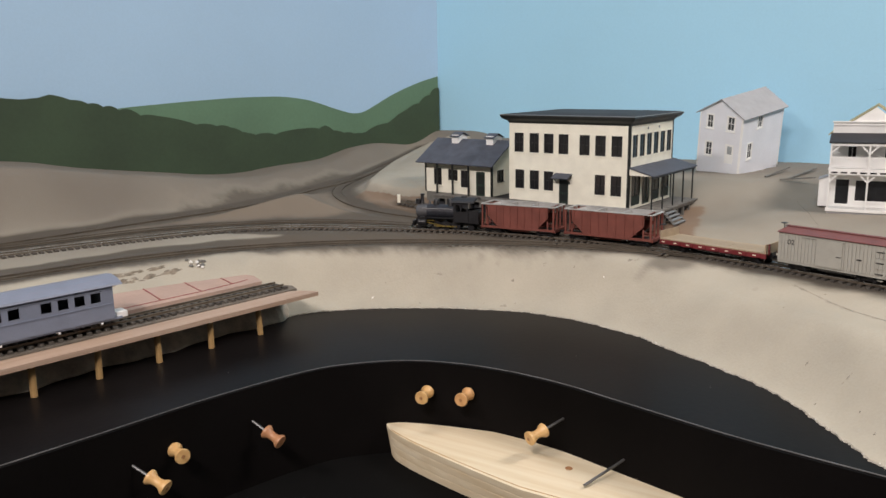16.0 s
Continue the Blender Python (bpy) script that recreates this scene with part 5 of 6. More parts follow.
# ---------------------------------------------------------------- black portal behind the bridge
def portal():
    """A shallow black box over the track, a pale board hung in it, and a low dark bore behind."""
    t = thing("tunnel_portal", pose(0.3235, 0.8485, 0.026, 0, 0, -42.3), "black board portal over the track behind the bridge", "portal")
    w, d, h, deep, low = 0.0580, 0.036, 0.068, 0.105, 0.040
    part("side_board", Build().block(0.0, 0.0, 0, 0.006, d, h, 0.0006), BLACKWOOD, t, "black painted side board")
    part("side_board", Build().block(w - 0.010, 0.0, 0, w, 0.020, h, 0.0006), BLACKWOOD, t, "black painted side board")
    part("lid", Build().block(0.0, 0.0, h + 0.0002, w, d, h + 0.005, 0.0006), BLACKWOOD, t)
    part("hung_board", Build().block(0.0062, d - 0.006, low, w - 0.0002, d, h - 0.0002, 0.0006), material("dusty_brown_board", (0.22, 0.195, 0.155), 0.9, spread=0.25, scale=40), t, "dusty grey-brown board hung in the portal")
    for x in (0.0, w - 0.006):
        part("bore_wall", Build().block(x, d + 0.0002, 0, x + 0.006, deep, low, 0.0006), BLACKWOOD, t)
    part("bore_end", Build().block(0.0062, deep - 0.005, 0, w - 0.0062, deep, low, 0.0006), BLACKWOOD, t)
    part("bore_roof", Build().block(0.0, d + 0.0002, low + 0.0002, w, deep, low + 0.004, 0.0006), BLACKWOOD, t)


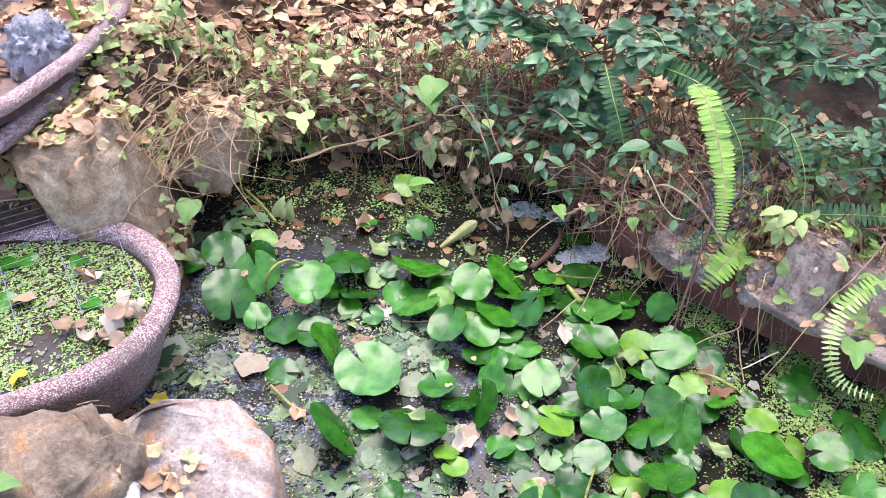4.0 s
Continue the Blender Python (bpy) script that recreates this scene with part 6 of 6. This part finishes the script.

######

Copy every record above exactly, leaving out any pictures.

16.0 s
Continue the Blender Python (bpy) script that recreates this scene with part 5 of 6. More parts follow.
# ---------------------------------------------------------------- black portal behind the bridge
def portal():
    """A shallow black box over the track, a pale board hung in it, and a low dark bore behind."""
    t = thing("tunnel_portal", pose(0.3235, 0.8485, 0.026, 0, 0, -42.3), "black board portal over the track behind the bridge", "portal")
    w, d, h, deep, low = 0.0580, 0.036, 0.068, 0.105, 0.040
    part("side_board", Build().block(0.0, 0.0, 0, 0.006, d, h, 0.0006), BLACKWOOD, t, "black painted side board")
    part("side_board", Build().block(w - 0.010, 0.0, 0, w, 0.020, h, 0.0006), BLACKWOOD, t, "black painted side board")
    part("lid", Build().block(0.0, 0.0, h + 0.0002, w, d, h + 0.005, 0.0006), BLACKWOOD, t)
    part("hung_board", Build().block(0.0062, d - 0.006, low, w - 0.0002, d, h - 0.0002, 0.0006), material("dusty_brown_board", (0.22, 0.195, 0.155), 0.9, spread=0.25, scale=40), t, "dusty grey-brown board hung in the portal")
    for x in (0.0, w - 0.006):
        part("bore_wall", Build().block(x, d + 0.0002, 0, x + 0.006, deep, low, 0.0006), BLACKWOOD, t)
    part("bore_end", Build().block(0.0062, deep - 0.005, 0, w - 0.0062, deep, low, 0.0006), BLACKWOOD, t)
    part("bore_roof", Build().block(0.0, d + 0.0002, low + 0.0002, w, deep, low + 0.004, 0.0006), BLACKWOOD, t)


4.0 s
Continue the Blender Python (bpy) script that recreates this scene with part 6 of 6. This part finishes the script.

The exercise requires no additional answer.